Of course, it’s possible that \(z'\) could be written in a representable way by adding \(m\)s and subtracting \(n\)s. However, because \(m\) and \(n\) are coprime (think back to our methods in Section 3.1), the minimum possible number of each of these needed to do this would be \(n\) added \(m\)s, and \(m\) subtracted \(n\)s. Then we could write
\begin{equation*} z'=m(n-1-x)+n(-1-y)\text{,} \end{equation*}
but this has the problem now that \(-1-y\lt 0\text{.}\)
Finally, we can invert this argument to ensure this is a one-to-one correspondence between representable numbers and the rest. By Definition 2.4.1, any positive number \(z'\) which is not representable must still have a representation as \(mx+ny\text{,}\) just that either \(x\) or \(y\) (but not both) positive. Pick the representation \(z'=mx+ny\) with the smallest positive \(x\) (which exists by Axiom 1.2.1).
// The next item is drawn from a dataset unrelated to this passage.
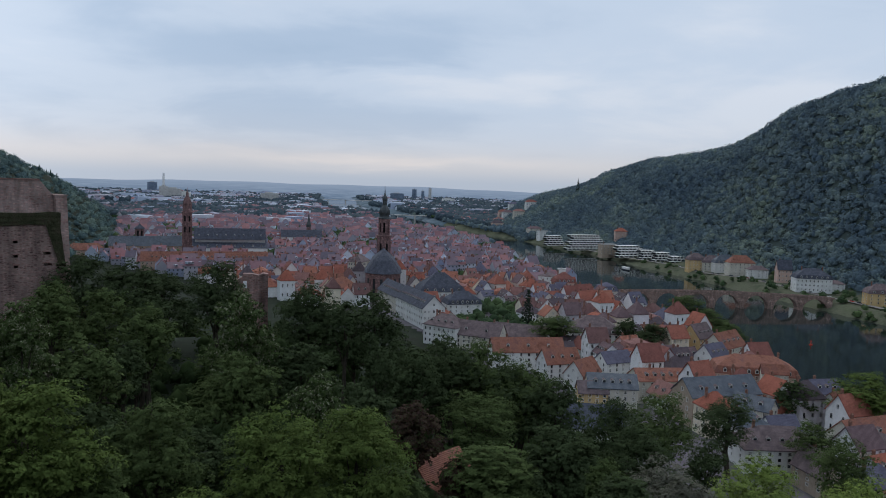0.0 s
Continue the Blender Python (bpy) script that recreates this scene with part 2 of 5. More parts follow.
M["leaf"] = material("broad_leaves", [(0.057, 0.081, 0.03), (0.081, 0.11, 0.04), (0.068, 0.096, 0.034), (0.098, 0.13, 0.048)], 0.25, 0.85, 0.0, 4, "island", 0.3, spec=0.03, through_light=0.1)
M["leaf_dark"] = material("dark_leaves", [(0.037, 0.052, 0.023), (0.053, 0.073, 0.033), (0.045, 0.062, 0.028), (0.063, 0.086, 0.038)], 0.25, 0.85, 0.0, 4, "island", 0.3, spec=0.03, through_light=0.08)
M["leaf_lime"] = material("lime_leaves", [(0.142, 0.193, 0.049), (0.188, 0.249, 0.063), (0.165, 0.22, 0.055), (0.225, 0.287, 0.076)], 0.25, 0.85, 0.0, 4, "island", 0.3, spec=0.03, through_light=0.15)
M["leaf_flower"] = material("chestnut_leaves", [(0.046, 0.069, 0.024), (0.066, 0.095, 0.033), (0.056, 0.083, 0.029), (0.081, 0.112, 0.04), (0.24, 0.235, 0.17)], 0.25, 0.85, 0.0, 4, "island", 0.3, spec=0.03, through_light=0.1)
M["leaf_copper"] = material("copper_leaves", [(0.046, 0.026, 0.026), (0.078, 0.046, 0.033), (0.065, 0.065, 0.033)], 0.25, 0.85, 0.0, 4, "island", 0.4, spec=0.08, through_light=0.3)
M["leaf_fresh"] = material("fresh_green_leaves", [(0.073, 0.106, 0.029), (0.103, 0.141, 0.038), (0.086, 0.122, 0.034), (0.119, 0.157, 0.044)], 0.25, 0.85, 0.0, 4, "island", 0.3, spec=0.03, through_light=0.12)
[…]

Then by the argument in the previous paragraph, we know \(z'\) can also be written as \(m(x-n)+n(y+m)\) where now \(x-n<0\text{,}\) since \(x\) was the smallest positive option for the coefficient of \(m\text{.}\) Since \(z'\) isn’t representable, then \(y+m>0\text{.}\)
We can rewrite this as \(0<-y<m\) and \(0<x<n\text{.}\) Then the ‘complement’ can be represented as follows, where in the last line we add \(mn\) to the first term and subtract it from the second term:
\begin{align*} z \amp = (m-1)n-m-z' = (m-1)n-m-[mx+ny]\\ \amp =m(-1-x)+n(m-1-y)\\ \amp =m(-1-x)+mn+n(m-1-y)-mn\\ \amp =m(n-1-x)+n(-1-y)\text{.} \end{align*}
Since \(x-n<0\text{,}\) we know \(n>x\) which means \(n-x-1\geq 0\text{;}\) since similarly \(-y>0\) we know that \(-1-y\geq 0\text{,}\) so \(z\) really is representable, and we have completed the proof.
Showing this fact was actually part of our proof of Fermat’s Little Theorem, done in Exercise 7.7.10, but for completeness we include it now.
See [E.2.1, Exercise 1.25, solution] for an argument based on the geometric ideas we explored in Section 3.3.